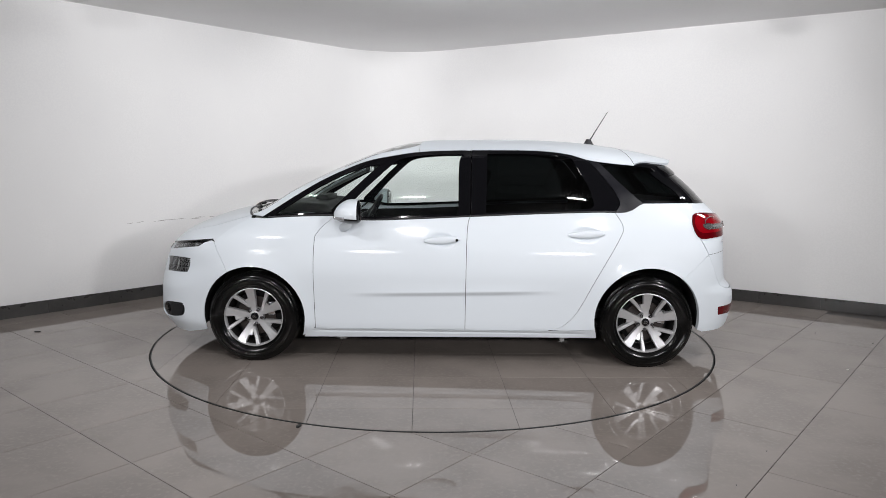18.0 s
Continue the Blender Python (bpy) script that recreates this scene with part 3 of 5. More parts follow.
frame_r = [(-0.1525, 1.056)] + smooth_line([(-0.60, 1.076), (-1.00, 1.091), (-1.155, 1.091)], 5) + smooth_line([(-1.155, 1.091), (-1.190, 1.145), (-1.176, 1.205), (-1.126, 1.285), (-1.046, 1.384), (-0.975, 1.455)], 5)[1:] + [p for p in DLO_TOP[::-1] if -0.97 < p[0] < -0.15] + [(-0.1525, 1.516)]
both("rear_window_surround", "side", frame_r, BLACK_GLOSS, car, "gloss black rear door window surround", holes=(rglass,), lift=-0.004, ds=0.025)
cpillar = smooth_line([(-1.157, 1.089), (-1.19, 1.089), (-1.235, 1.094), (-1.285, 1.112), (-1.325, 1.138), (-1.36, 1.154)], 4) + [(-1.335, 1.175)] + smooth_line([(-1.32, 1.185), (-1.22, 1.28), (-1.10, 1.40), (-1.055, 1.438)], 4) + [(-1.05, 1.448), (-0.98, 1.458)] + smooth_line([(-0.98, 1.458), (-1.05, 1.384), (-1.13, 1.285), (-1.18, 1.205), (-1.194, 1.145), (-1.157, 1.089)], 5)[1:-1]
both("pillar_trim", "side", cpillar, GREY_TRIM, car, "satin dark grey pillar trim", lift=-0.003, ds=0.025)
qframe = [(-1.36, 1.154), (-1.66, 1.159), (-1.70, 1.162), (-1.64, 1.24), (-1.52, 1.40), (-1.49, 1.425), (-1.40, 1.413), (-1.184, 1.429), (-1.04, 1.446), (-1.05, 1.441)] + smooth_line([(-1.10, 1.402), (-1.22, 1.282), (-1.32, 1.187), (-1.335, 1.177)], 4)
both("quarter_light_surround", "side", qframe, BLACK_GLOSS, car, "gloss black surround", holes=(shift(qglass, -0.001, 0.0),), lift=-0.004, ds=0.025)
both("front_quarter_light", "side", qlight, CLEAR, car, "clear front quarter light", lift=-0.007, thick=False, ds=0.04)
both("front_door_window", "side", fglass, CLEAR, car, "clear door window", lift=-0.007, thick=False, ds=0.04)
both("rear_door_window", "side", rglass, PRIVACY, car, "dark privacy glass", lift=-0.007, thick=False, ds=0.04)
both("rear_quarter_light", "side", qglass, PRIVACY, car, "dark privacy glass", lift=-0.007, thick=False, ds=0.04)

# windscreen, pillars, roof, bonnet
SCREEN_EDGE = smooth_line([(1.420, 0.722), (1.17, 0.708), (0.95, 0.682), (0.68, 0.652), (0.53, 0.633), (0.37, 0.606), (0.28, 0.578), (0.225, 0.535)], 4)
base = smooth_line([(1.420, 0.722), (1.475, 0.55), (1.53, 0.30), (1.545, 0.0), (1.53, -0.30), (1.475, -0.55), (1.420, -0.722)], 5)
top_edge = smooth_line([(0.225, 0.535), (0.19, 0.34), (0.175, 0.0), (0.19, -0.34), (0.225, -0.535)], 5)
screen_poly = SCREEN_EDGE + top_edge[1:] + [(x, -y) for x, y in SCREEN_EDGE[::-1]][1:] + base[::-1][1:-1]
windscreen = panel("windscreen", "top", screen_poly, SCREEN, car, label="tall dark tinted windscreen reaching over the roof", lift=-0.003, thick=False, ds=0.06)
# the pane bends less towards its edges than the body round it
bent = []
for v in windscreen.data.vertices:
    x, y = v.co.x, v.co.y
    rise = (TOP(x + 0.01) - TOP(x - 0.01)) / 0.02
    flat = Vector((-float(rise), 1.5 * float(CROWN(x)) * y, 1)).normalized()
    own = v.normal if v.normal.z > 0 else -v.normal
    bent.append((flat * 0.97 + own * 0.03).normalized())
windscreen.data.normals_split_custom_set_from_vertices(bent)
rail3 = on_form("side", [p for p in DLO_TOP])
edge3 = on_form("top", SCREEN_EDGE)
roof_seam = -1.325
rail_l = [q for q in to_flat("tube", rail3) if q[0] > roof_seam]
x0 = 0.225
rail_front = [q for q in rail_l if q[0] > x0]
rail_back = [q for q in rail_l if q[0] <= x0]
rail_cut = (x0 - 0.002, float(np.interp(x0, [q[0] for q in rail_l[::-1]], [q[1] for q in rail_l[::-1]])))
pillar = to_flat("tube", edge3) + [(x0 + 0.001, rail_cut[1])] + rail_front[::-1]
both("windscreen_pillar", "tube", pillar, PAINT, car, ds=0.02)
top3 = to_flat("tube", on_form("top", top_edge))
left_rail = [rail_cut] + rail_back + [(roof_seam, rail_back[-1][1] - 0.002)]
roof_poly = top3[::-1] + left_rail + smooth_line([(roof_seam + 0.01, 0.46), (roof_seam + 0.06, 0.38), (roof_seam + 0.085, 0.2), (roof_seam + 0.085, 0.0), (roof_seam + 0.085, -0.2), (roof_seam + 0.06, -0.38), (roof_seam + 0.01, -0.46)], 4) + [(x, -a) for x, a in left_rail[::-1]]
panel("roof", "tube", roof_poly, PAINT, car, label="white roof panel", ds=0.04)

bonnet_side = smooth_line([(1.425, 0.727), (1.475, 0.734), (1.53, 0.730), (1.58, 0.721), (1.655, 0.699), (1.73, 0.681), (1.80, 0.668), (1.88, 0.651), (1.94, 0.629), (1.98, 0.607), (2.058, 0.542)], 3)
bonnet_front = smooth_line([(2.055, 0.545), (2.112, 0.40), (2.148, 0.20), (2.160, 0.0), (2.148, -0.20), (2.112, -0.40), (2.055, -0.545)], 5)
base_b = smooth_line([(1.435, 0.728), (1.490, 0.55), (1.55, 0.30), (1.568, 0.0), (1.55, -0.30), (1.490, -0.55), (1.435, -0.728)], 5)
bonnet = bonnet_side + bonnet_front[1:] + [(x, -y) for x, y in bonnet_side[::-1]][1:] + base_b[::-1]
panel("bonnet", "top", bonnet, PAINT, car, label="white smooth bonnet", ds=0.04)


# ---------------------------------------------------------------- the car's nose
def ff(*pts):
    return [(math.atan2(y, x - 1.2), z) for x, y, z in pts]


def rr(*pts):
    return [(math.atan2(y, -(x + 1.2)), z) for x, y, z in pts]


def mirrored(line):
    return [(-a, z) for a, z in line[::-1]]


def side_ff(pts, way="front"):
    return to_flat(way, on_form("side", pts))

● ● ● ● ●

* [Stated goal]: Exclude the pictures, and transcribe all of the material exactly.

* [Correct response]:
18.0 s
Continue the Blender Python (bpy) script that recreates this scene with part 3 of 5. More parts follow.
frame_r = [(-0.1525, 1.056)] + smooth_line([(-0.60, 1.076), (-1.00, 1.091), (-1.155, 1.091)], 5) + smooth_line([(-1.155, 1.091), (-1.190, 1.145), (-1.176, 1.205), (-1.126, 1.285), (-1.046, 1.384), (-0.975, 1.455)], 5)[1:] + [p for p in DLO_TOP[::-1] if -0.97 < p[0] < -0.15] + [(-0.1525, 1.516)]
both("rear_window_surround", "side", frame_r, BLACK_GLOSS, car, "gloss black rear door window surround", holes=(rglass,), lift=-0.004, ds=0.025)
cpillar = smooth_line([(-1.157, 1.089), (-1.19, 1.089), (-1.235, 1.094), (-1.285, 1.112), (-1.325, 1.138), (-1.36, 1.154)], 4) + [(-1.335, 1.175)] + smooth_line([(-1.32, 1.185), (-1.22, 1.28), (-1.10, 1.40), (-1.055, 1.438)], 4) + [(-1.05, 1.448), (-0.98, 1.458)] + smooth_line([(-0.98, 1.458), (-1.05, 1.384), (-1.13, 1.285), (-1.18, 1.205), (-1.194, 1.145), (-1.157, 1.089)], 5)[1:-1]
both("pillar_trim", "side", cpillar, GREY_TRIM, car, "satin dark grey pillar trim", lift=-0.003, ds=0.025)
qframe = [(-1.36, 1.154), (-1.66, 1.159), (-1.70, 1.162), (-1.64, 1.24), (-1.52, 1.40), (-1.49, 1.425), (-1.40, 1.413), (-1.184, 1.429), (-1.04, 1.446), (-1.05, 1.441)] + smooth_line([(-1.10, 1.402), (-1.22, 1.282), (-1.32, 1.187), (-1.335, 1.177)], 4)
both("quarter_light_surround", "side", qframe, BLACK_GLOSS, car, "gloss black surround", holes=(shift(qglass, -0.001, 0.0),), lift=-0.004, ds=0.025)
both("front_quarter_light", "side", qlight, CLEAR, car, "clear front quarter light", lift=-0.007, thick=False, ds=0.04)
both("front_door_window", "side", fglass, CLEAR, car, "clear door window", lift=-0.007, thick=False, ds=0.04)
both("rear_door_window", "side", rglass, PRIVACY, car, "dark privacy glass", lift=-0.007, thick=False, ds=0.04)
both("rear_quarter_light", "side", qglass, PRIVACY, car, "dark privacy glass", lift=-0.007, thick=False, ds=0.04)

# windscreen, pillars, roof, bonnet
SCREEN_EDGE = smooth_line([(1.420, 0.722), (1.17, 0.708), (0.95, 0.682), (0.68, 0.652), (0.53, 0.633), (0.37, 0.606), (0.28, 0.578), (0.225, 0.535)], 4)
base = smooth_line([(1.420, 0.722), (1.475, 0.55), (1.53, 0.30), (1.545, 0.0), (1.53, -0.30), (1.475, -0.55), (1.420, -0.722)], 5)
top_edge = smooth_line([(0.225, 0.535), (0.19, 0.34), (0.175, 0.0), (0.19, -0.34), (0.225, -0.535)], 5)
screen_poly = SCREEN_EDGE + top_edge[1:] + [(x, -y) for x, y in SCREEN_EDGE[::-1]][1:] + base[::-1][1:-1]
windscreen = panel("windscreen", "top", screen_poly, SCREEN, car, label="tall dark tinted windscreen reaching over the roof", lift=-0.003, thick=False, ds=0.06)
# the pane bends less towards its edges than the body round it
bent = []
for v in windscreen.data.vertices:
    x, y = v.co.x, v.co.y
    rise = (TOP(x + 0.01) - TOP(x - 0.01)) / 0.02
    flat = Vector((-float(rise), 1.5 * float(CROWN(x)) * y, 1)).normalized()
    own = v.normal if v.normal.z > 0 else -v.normal
    bent.append((flat * 0.97 + own * 0.03).normalized())
windscreen.data.normals_split_custom_set_from_vertices(bent)
rail3 = on_form("side", [p for p in DLO_TOP])
edge3 = on_form("top", SCREEN_EDGE)
roof_seam = -1.325
rail_l = [q for q in to_flat("tube", rail3) if q[0] > roof_seam]
x0 = 0.225
rail_front = [q for q in rail_l if q[0] > x0]
rail_back = [q for q in rail_l if q[0] <= x0]
rail_cut = (x0 - 0.002, float(np.interp(x0, [q[0] for q in rail_l[::-1]], [q[1] for q in rail_l[::-1]])))
pillar = to_flat("tube", edge3) + [(x0 + 0.001, rail_cut[1])] + rail_front[::-1]
both("windscreen_pillar", "tube", pillar, PAINT, car, ds=0.02)
top3 = to_flat("tube", on_form("top", top_edge))
left_rail = [rail_cut] + rail_back + [(roof_seam, rail_back[-1][1] - 0.002)]
roof_poly = top3[::-1] + left_rail + smooth_line([(roof_seam + 0.01, 0.46), (roof_seam + 0.06, 0.38), (roof_seam + 0.085, 0.2), (roof_seam + 0.085, 0.0), (roof_seam + 0.085, -0.2), (roof_seam + 0.06, -0.38), (roof_seam + 0.01, -0.46)], 4) + [(x, -a) for x, a in left_rail[::-1]]
panel("roof", "tube", roof_poly, PAINT, car, label="white roof panel", ds=0.04)

bonnet_side = smooth_line([(1.425, 0.727), (1.475, 0.734), (1.53, 0.730), (1.58, 0.721), (1.655, 0.699), (1.73, 0.681), (1.80, 0.668), (1.88, 0.651), (1.94, 0.629), (1.98, 0.607), (2.058, 0.542)], 3)
bonnet_front = smooth_line([(2.055, 0.545), (2.112, 0.40), (2.148, 0.20), (2.160, 0.0), (2.148, -0.20), (2.112, -0.40), (2.055, -0.545)], 5)
base_b = smooth_line([(1.435, 0.728), (1.490, 0.55), (1.55, 0.30), (1.568, 0.0), (1.55, -0.30), (1.490, -0.55), (1.435, -0.728)], 5)
bonnet = bonnet_side + bonnet_front[1:] + [(x, -y) for x, y in bonnet_side[::-1]][1:] + base_b[::-1]
panel("bonnet", "top", bonnet, PAINT, car, label="white smooth bonnet", ds=0.04)


# ---------------------------------------------------------------- the car's nose
def ff(*pts):
    return [(math.atan2(y, x - 1.2), z) for x, y, z in pts]


def rr(*pts):
    return [(math.atan2(y, -(x + 1.2)), z) for x, y, z in pts]


def mirrored(line):
    return [(-a, z) for a, z in line[::-1]]


def side_ff(pts, way="front"):
    return to_flat(way, on_form("side", pts))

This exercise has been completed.